─── Provided material

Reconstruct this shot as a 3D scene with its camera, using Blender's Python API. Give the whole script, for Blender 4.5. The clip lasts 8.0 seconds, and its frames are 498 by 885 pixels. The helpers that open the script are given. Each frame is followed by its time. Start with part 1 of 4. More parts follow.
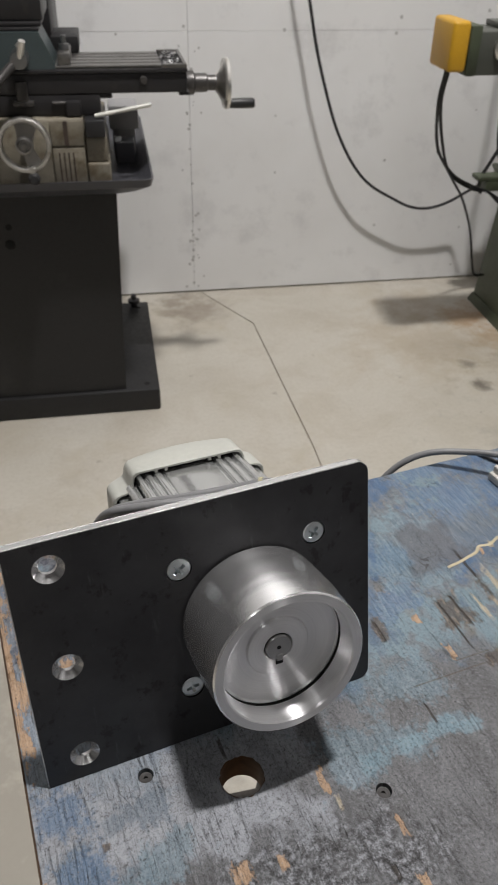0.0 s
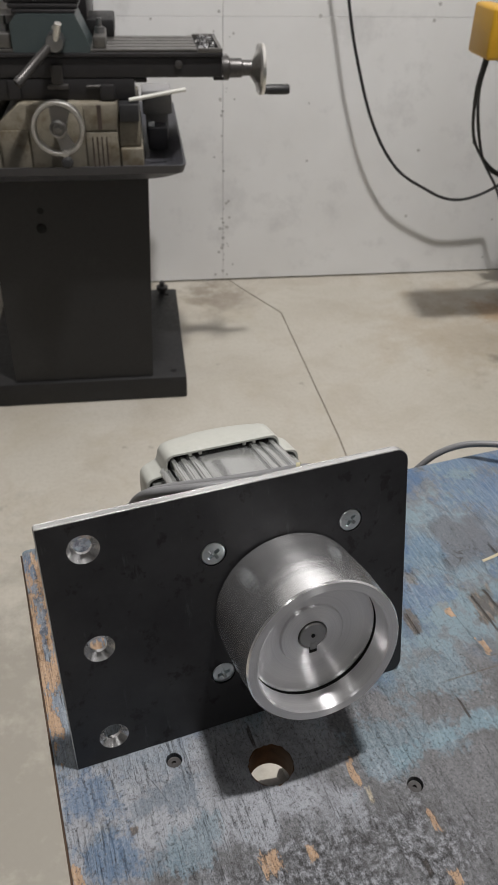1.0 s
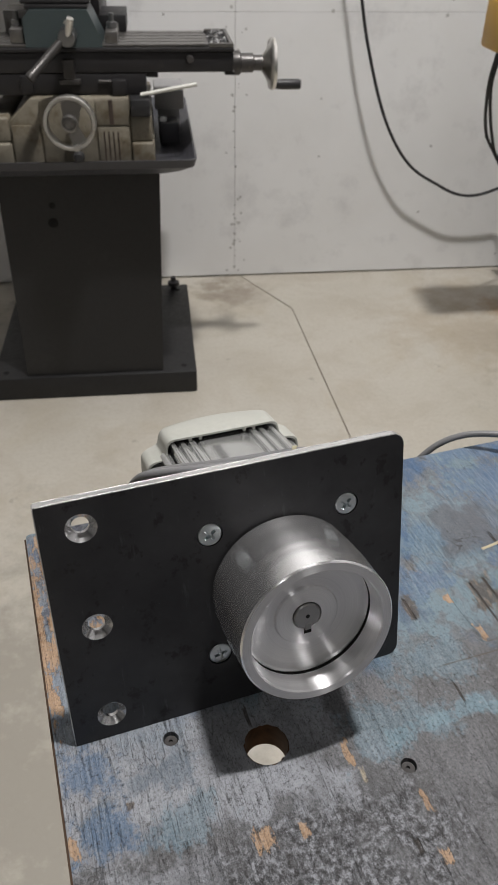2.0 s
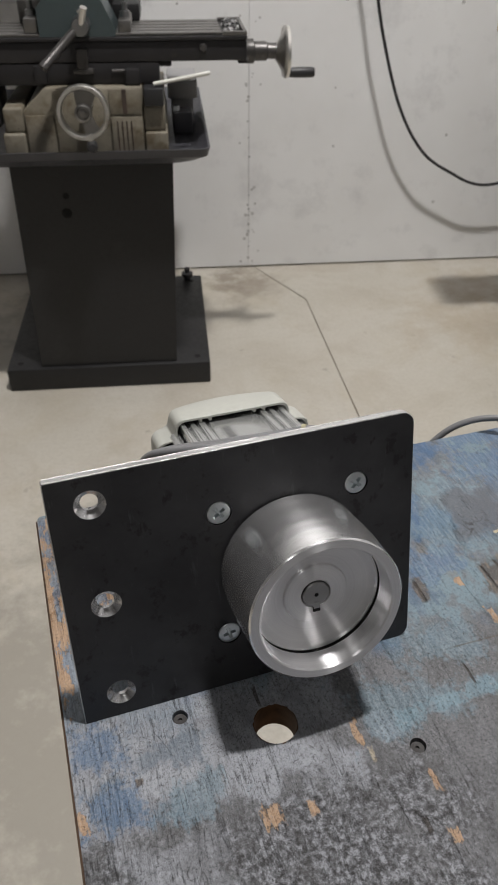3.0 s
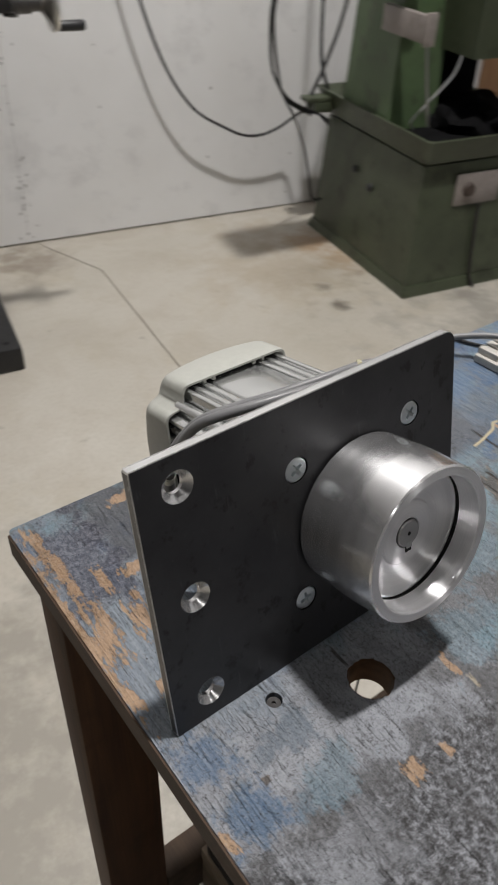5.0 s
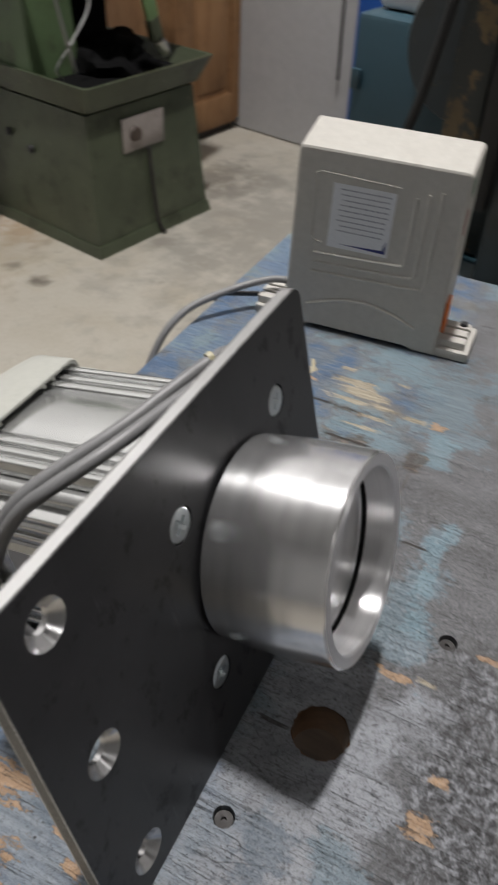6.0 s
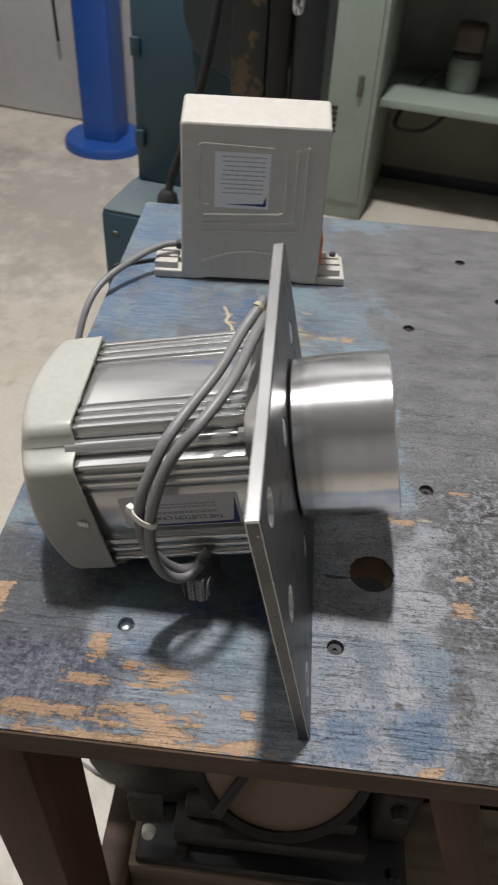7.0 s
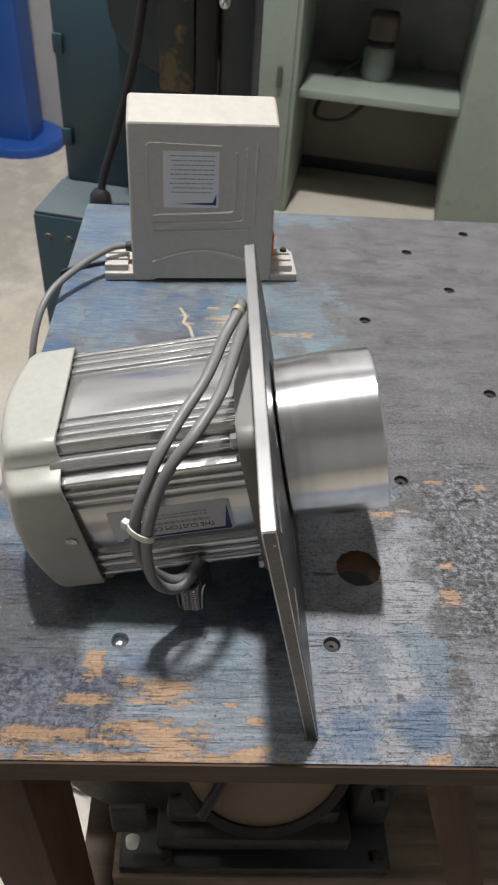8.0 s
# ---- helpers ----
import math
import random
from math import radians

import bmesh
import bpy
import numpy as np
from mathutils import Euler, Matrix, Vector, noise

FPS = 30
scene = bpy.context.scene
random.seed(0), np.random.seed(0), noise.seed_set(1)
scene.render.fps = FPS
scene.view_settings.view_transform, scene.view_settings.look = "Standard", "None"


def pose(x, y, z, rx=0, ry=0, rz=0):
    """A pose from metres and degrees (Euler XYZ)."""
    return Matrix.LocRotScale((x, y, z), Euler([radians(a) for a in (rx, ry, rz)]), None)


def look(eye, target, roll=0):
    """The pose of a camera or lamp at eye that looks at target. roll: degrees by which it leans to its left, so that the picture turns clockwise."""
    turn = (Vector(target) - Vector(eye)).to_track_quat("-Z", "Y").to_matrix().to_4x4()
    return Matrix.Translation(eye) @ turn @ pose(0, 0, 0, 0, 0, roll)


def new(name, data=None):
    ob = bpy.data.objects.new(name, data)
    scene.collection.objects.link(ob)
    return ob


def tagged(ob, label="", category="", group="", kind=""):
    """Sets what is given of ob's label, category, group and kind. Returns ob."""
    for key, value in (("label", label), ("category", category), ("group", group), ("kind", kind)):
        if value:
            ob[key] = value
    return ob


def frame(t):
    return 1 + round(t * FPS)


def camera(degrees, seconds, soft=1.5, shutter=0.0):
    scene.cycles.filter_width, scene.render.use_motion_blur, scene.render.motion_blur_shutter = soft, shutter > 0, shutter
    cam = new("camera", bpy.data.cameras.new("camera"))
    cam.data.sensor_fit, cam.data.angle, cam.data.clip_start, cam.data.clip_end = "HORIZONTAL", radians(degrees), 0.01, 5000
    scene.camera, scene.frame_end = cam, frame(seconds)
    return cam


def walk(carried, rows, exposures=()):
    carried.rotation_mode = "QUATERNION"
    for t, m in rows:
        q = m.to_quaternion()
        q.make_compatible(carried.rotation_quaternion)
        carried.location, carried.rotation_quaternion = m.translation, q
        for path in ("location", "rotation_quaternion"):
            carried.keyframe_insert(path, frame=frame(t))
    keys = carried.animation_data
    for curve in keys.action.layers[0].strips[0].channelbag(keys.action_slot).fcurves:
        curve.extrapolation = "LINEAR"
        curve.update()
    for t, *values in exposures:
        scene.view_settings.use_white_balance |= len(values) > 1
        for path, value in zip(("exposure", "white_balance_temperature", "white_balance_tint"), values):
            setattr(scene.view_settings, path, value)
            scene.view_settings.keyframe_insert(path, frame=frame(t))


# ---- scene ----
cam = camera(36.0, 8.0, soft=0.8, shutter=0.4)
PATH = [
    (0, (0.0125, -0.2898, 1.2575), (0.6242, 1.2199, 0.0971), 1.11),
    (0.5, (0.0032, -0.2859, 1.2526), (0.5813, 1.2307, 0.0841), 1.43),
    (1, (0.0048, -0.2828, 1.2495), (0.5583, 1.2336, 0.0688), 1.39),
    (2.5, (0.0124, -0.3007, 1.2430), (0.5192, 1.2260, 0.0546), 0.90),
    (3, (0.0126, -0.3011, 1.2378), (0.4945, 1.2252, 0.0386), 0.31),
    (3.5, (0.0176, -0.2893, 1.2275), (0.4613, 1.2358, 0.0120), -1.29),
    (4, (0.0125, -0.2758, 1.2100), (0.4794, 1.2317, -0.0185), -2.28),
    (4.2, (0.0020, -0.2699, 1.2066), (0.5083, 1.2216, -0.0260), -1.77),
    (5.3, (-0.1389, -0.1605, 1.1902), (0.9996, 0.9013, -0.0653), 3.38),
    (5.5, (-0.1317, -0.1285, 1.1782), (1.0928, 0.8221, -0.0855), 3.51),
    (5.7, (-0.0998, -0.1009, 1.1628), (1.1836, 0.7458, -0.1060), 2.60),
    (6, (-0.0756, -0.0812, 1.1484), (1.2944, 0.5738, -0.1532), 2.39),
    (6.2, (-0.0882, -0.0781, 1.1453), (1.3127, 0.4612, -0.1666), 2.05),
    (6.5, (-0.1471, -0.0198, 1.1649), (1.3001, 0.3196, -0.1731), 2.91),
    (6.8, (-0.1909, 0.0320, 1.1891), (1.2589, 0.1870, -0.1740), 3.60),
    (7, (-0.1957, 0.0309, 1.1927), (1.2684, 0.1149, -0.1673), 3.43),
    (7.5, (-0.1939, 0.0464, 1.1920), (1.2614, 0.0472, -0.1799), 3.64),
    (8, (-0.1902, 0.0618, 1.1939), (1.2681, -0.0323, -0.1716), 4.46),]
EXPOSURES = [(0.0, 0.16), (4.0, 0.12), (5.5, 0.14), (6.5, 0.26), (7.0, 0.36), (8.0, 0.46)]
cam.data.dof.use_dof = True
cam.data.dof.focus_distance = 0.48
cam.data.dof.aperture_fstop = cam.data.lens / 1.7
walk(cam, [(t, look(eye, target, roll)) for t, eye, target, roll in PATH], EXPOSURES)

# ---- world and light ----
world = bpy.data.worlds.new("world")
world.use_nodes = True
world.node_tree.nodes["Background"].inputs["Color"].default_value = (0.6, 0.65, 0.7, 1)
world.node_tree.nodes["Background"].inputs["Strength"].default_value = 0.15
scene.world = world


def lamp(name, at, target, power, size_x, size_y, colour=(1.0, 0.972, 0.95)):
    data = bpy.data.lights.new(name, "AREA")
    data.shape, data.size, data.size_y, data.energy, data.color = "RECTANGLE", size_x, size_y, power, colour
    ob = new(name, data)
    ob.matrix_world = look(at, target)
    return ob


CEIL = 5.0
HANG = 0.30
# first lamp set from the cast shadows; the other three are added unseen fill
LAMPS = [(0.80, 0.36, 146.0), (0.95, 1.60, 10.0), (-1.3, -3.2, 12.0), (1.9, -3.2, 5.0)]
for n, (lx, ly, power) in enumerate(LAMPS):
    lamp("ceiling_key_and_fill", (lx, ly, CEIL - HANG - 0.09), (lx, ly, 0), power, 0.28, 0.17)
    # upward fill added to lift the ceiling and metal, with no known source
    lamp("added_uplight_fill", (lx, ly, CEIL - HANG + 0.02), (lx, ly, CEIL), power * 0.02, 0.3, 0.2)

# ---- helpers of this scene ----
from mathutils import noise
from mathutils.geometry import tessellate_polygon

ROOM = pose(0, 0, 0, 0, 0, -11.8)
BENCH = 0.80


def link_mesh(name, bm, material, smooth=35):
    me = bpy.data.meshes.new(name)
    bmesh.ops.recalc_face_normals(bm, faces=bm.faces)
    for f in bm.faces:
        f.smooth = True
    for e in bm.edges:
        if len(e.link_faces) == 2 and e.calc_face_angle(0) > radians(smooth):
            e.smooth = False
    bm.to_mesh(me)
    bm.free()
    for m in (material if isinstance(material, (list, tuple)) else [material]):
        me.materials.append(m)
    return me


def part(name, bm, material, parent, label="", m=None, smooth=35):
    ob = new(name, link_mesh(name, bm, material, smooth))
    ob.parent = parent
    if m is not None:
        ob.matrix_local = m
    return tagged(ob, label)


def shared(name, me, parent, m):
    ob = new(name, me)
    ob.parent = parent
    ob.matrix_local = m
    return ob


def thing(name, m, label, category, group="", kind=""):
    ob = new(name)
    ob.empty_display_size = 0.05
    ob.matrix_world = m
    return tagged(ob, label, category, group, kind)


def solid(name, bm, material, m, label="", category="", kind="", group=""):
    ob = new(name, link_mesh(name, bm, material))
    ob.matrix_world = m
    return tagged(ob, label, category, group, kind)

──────

* [What is needed]: Report all lines of the data that include the word "objects".

* [Answer to the problem]:
    ob = bpy.data.objects.new(name, data)
    scene.collection.objects.link(ob)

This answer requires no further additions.